#### TASK PROMPT
Produce a word-for-word copy of the listing below without its pictures.
◆ ◆ ◆ ◆ ◆
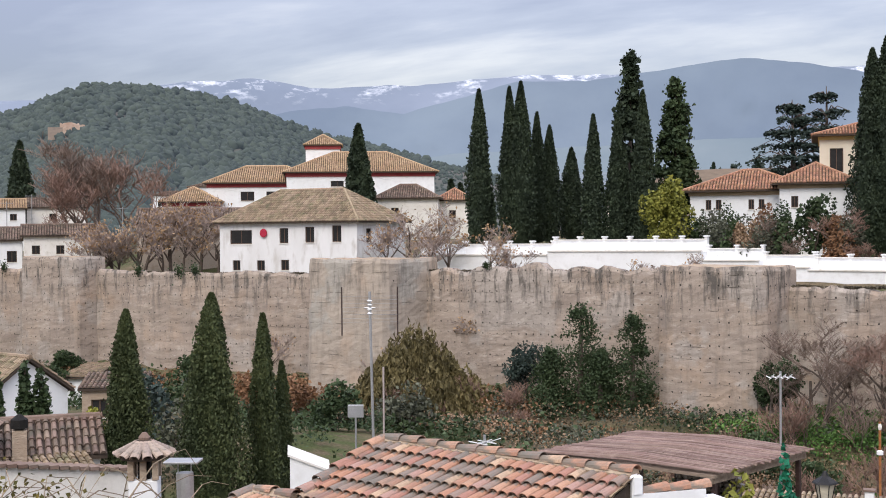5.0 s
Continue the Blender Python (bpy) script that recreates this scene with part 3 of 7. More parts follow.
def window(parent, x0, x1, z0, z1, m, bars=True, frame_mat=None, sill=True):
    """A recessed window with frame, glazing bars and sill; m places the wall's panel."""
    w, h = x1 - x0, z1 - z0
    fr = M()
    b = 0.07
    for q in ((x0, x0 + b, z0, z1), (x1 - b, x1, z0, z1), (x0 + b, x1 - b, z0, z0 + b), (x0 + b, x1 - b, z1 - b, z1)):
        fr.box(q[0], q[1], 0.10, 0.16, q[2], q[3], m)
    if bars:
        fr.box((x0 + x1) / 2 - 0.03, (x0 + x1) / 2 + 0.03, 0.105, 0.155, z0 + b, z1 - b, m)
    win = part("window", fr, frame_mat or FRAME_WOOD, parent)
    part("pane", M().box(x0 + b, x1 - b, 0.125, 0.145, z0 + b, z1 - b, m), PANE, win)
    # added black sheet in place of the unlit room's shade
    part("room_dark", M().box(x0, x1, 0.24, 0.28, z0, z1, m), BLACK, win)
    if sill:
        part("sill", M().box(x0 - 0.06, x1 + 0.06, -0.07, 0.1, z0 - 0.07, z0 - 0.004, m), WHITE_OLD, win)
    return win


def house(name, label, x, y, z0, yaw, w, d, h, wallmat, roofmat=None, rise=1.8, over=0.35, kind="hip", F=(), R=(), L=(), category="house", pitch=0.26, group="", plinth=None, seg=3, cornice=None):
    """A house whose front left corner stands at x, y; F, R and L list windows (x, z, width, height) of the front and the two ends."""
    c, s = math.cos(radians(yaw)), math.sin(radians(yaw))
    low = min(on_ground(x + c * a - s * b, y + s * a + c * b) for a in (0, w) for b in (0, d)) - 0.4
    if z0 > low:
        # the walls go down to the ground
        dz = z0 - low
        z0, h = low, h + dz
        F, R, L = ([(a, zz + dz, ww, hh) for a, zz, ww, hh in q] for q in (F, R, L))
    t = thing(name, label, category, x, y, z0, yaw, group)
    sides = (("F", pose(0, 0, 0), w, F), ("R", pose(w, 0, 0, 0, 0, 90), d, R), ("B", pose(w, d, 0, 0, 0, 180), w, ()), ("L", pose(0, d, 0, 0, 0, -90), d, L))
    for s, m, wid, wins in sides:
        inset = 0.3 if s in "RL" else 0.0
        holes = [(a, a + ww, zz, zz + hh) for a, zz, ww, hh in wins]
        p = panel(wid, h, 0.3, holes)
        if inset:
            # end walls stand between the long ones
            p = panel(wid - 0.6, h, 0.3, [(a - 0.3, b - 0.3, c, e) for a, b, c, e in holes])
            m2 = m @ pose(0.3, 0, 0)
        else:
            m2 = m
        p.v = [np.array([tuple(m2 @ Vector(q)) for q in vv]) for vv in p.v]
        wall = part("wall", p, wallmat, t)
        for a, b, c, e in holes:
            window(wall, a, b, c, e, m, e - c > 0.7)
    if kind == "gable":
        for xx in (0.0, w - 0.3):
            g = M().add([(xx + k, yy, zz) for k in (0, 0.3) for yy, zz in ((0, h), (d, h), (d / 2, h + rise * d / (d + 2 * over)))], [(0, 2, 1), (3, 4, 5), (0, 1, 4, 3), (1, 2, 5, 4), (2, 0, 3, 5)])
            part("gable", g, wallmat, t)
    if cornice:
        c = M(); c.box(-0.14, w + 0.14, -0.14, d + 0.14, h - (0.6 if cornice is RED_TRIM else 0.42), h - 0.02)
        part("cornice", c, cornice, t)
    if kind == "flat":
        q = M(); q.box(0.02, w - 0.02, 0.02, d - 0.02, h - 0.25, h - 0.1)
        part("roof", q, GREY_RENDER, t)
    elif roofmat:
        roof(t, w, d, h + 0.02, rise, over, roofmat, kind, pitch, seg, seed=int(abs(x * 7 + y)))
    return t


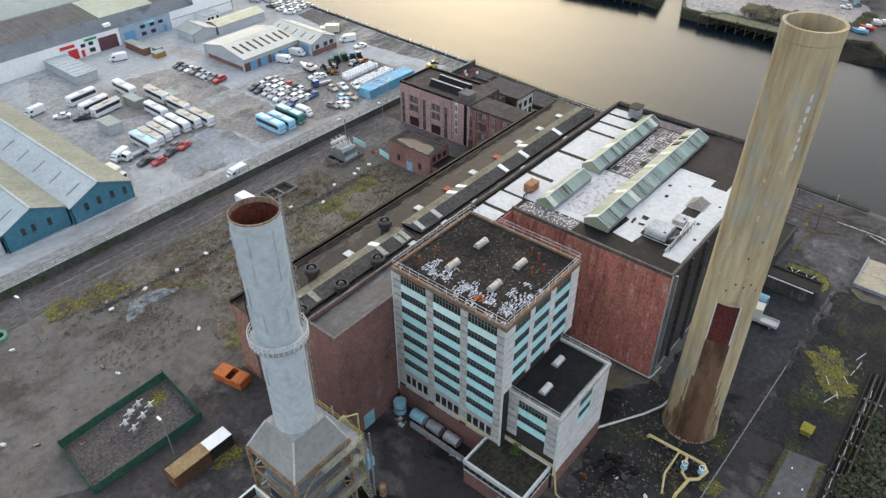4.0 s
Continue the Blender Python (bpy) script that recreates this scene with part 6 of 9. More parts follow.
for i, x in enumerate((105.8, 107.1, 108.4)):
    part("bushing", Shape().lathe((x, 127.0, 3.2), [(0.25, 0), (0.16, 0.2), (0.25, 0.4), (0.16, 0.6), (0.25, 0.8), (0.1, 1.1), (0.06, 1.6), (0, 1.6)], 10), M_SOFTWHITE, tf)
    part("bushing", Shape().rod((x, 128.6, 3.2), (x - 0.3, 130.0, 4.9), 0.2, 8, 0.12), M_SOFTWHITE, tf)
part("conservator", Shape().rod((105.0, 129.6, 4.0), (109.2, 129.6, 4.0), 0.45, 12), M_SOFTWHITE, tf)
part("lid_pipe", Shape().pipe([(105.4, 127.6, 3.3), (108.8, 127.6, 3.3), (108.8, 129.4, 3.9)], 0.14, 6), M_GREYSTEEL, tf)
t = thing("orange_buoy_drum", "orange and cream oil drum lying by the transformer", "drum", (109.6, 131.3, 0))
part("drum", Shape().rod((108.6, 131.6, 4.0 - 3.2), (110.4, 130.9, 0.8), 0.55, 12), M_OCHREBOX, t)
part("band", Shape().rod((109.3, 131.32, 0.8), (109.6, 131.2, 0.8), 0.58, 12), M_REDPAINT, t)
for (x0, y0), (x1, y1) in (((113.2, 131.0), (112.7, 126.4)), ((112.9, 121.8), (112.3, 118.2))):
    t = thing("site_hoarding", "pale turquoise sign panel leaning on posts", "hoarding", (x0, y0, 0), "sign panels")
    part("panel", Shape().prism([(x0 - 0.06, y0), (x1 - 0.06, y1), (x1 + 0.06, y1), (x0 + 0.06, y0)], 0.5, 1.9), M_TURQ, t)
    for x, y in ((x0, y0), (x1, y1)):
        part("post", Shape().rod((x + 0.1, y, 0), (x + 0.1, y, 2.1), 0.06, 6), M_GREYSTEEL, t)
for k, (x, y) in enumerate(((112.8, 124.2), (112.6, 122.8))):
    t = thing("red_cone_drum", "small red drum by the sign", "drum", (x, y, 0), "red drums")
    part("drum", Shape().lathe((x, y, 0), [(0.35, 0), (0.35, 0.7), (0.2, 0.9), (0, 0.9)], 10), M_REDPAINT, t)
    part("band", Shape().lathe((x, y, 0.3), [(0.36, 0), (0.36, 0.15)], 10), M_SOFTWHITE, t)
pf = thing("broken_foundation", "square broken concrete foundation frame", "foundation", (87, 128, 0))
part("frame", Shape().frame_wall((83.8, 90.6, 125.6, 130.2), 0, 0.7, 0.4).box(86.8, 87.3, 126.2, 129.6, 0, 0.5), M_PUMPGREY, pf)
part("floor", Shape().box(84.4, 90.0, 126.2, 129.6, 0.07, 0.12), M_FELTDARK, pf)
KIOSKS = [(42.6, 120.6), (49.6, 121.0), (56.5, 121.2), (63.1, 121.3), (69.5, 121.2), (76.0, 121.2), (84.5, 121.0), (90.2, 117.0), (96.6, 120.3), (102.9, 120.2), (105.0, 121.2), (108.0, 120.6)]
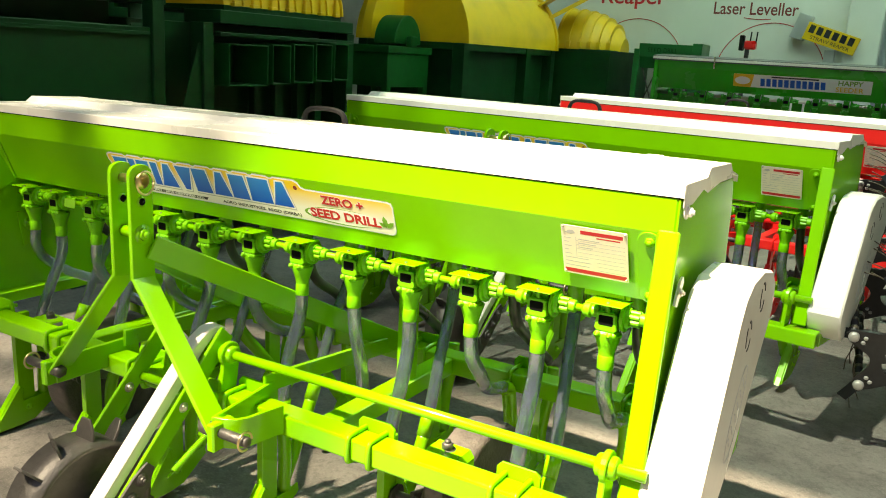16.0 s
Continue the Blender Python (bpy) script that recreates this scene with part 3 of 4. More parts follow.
◆ ◆ ◆ ◆ ◆
#### COMPLETED EXERCISE
5.0 s
Continue the Blender Python (bpy) script that recreates this scene with part 3 of 7. More parts follow.
def window(parent, x0, x1, z0, z1, m, bars=True, frame_mat=None, sill=True):
    """A recessed window with frame, glazing bars and sill; m places the wall's panel."""
    w, h = x1 - x0, z1 - z0
    fr = M()
    b = 0.07
    for q in ((x0, x0 + b, z0, z1), (x1 - b, x1, z0, z1), (x0 + b, x1 - b, z0, z0 + b), (x0 + b, x1 - b, z1 - b, z1)):
        fr.box(q[0], q[1], 0.10, 0.16, q[2], q[3], m)
    if bars:
        fr.box((x0 + x1) / 2 - 0.03, (x0 + x1) / 2 + 0.03, 0.105, 0.155, z0 + b, z1 - b, m)
    win = part("window", fr, frame_mat or FRAME_WOOD, parent)
    part("pane", M().box(x0 + b, x1 - b, 0.125, 0.145, z0 + b, z1 - b, m), PANE, win)
    # added black sheet in place of the unlit room's shade
    part("room_dark", M().box(x0, x1, 0.24, 0.28, z0, z1, m), BLACK, win)
    if sill:
        part("sill", M().box(x0 - 0.06, x1 + 0.06, -0.07, 0.1, z0 - 0.07, z0 - 0.004, m), WHITE_OLD, win)
    return win


def house(name, label, x, y, z0, yaw, w, d, h, wallmat, roofmat=None, rise=1.8, over=0.35, kind="hip", F=(), R=(), L=(), category="house", pitch=0.26, group="", plinth=None, seg=3, cornice=None):
    """A house whose front left corner stands at x, y; F, R and L list windows (x, z, width, height) of the front and the two ends."""
    c, s = math.cos(radians(yaw)), math.sin(radians(yaw))
    low = min(on_ground(x + c * a - s * b, y + s * a + c * b) for a in (0, w) for b in (0, d)) - 0.4
    if z0 > low:
        # the walls go down to the ground
        dz = z0 - low
        z0, h = low, h + dz
        F, R, L = ([(a, zz + dz, ww, hh) for a, zz, ww, hh in q] for q in (F, R, L))
    t = thing(name, label, category, x, y, z0, yaw, group)
    sides = (("F", pose(0, 0, 0), w, F), ("R", pose(w, 0, 0, 0, 0, 90), d, R), ("B", pose(w, d, 0, 0, 0, 180), w, ()), ("L", pose(0, d, 0, 0, 0, -90), d, L))
    for s, m, wid, wins in sides:
        inset = 0.3 if s in "RL" else 0.0
        holes = [(a, a + ww, zz, zz + hh) for a, zz, ww, hh in wins]
        p = panel(wid, h, 0.3, holes)
        if inset:
            # end walls stand between the long ones
            p = panel(wid - 0.6, h, 0.3, [(a - 0.3, b - 0.3, c, e) for a, b, c, e in holes])
            m2 = m @ pose(0.3, 0, 0)
        else:
            m2 = m
        p.v = [np.array([tuple(m2 @ Vector(q)) for q in vv]) for vv in p.v]
        wall = part("wall", p, wallmat, t)
        for a, b, c, e in holes:
            window(wall, a, b, c, e, m, e - c > 0.7)
    if kind == "gable":
        for xx in (0.0, w - 0.3):
            g = M().add([(xx + k, yy, zz) for k in (0, 0.3) for yy, zz in ((0, h), (d, h), (d / 2, h + rise * d / (d + 2 * over)))], [(0, 2, 1), (3, 4, 5), (0, 1, 4, 3), (1, 2, 5, 4), (2, 0, 3, 5)])
            part("gable", g, wallmat, t)
    if cornice:
        c = M(); c.box(-0.14, w + 0.14, -0.14, d + 0.14, h - (0.6 if cornice is RED_TRIM else 0.42), h - 0.02)
        part("cornice", c, cornice, t)
    if kind == "flat":
        q = M(); q.box(0.02, w - 0.02, 0.02, d - 0.02, h - 0.25, h - 0.1)
        part("roof", q, GREY_RENDER, t)
    elif roofmat:
        roof(t, w, d, h + 0.02, rise, over, roofmat, kind, pitch, seg, seed=int(abs(x * 7 + y)))
    return t


4.0 s
Continue the Blender Python (bpy) script that recreates this scene with part 6 of 9. More parts follow.
for i, x in enumerate((105.8, 107.1, 108.4)):
    part("bushing", Shape().lathe((x, 127.0, 3.2), [(0.25, 0), (0.16, 0.2), (0.25, 0.4), (0.16, 0.6), (0.25, 0.8), (0.1, 1.1), (0.06, 1.6), (0, 1.6)], 10), M_SOFTWHITE, tf)
    part("bushing", Shape().rod((x, 128.6, 3.2), (x - 0.3, 130.0, 4.9), 0.2, 8, 0.12), M_SOFTWHITE, tf)
part("conservator", Shape().rod((105.0, 129.6, 4.0), (109.2, 129.6, 4.0), 0.45, 12), M_SOFTWHITE, tf)
part("lid_pipe", Shape().pipe([(105.4, 127.6, 3.3), (108.8, 127.6, 3.3), (108.8, 129.4, 3.9)], 0.14, 6), M_GREYSTEEL, tf)
t = thing("orange_buoy_drum", "orange and cream oil drum lying by the transformer", "drum", (109.6, 131.3, 0))
part("drum", Shape().rod((108.6, 131.6, 4.0 - 3.2), (110.4, 130.9, 0.8), 0.55, 12), M_OCHREBOX, t)
part("band", Shape().rod((109.3, 131.32, 0.8), (109.6, 131.2, 0.8), 0.58, 12), M_REDPAINT, t)
for (x0, y0), (x1, y1) in (((113.2, 131.0), (112.7, 126.4)), ((112.9, 121.8), (112.3, 118.2))):
    t = thing("site_hoarding", "pale turquoise sign panel leaning on posts", "hoarding", (x0, y0, 0), "sign panels")
    part("panel", Shape().prism([(x0 - 0.06, y0), (x1 - 0.06, y1), (x1 + 0.06, y1), (x0 + 0.06, y0)], 0.5, 1.9), M_TURQ, t)
    for x, y in ((x0, y0), (x1, y1)):
        part("post", Shape().rod((x + 0.1, y, 0), (x + 0.1, y, 2.1), 0.06, 6), M_GREYSTEEL, t)
for k, (x, y) in enumerate(((112.8, 124.2), (112.6, 122.8))):
    t = thing("red_cone_drum", "small red drum by the sign", "drum", (x, y, 0), "red drums")
    part("drum", Shape().lathe((x, y, 0), [(0.35, 0), (0.35, 0.7), (0.2, 0.9), (0, 0.9)], 10), M_REDPAINT, t)
    part("band", Shape().lathe((x, y, 0.3), [(0.36, 0), (0.36, 0.15)], 10), M_SOFTWHITE, t)
pf = thing("broken_foundation", "square broken concrete foundation frame", "foundation", (87, 128, 0))
part("frame", Shape().frame_wall((83.8, 90.6, 125.6, 130.2), 0, 0.7, 0.4).box(86.8, 87.3, 126.2, 129.6, 0, 0.5), M_PUMPGREY, pf)
part("floor", Shape().box(84.4, 90.0, 126.2, 129.6, 0.07, 0.12), M_FELTDARK, pf)
KIOSKS = [(42.6, 120.6), (49.6, 121.0), (56.5, 121.2), (63.1, 121.3), (69.5, 121.2), (76.0, 121.2), (84.5, 121.0), (90.2, 117.0), (96.6, 120.3), (102.9, 120.2), (105.0, 121.2), (108.0, 120.6)]
16.0 s
Continue the Blender Python (bpy) script that recreates this scene with part 3 of 4. More parts follow.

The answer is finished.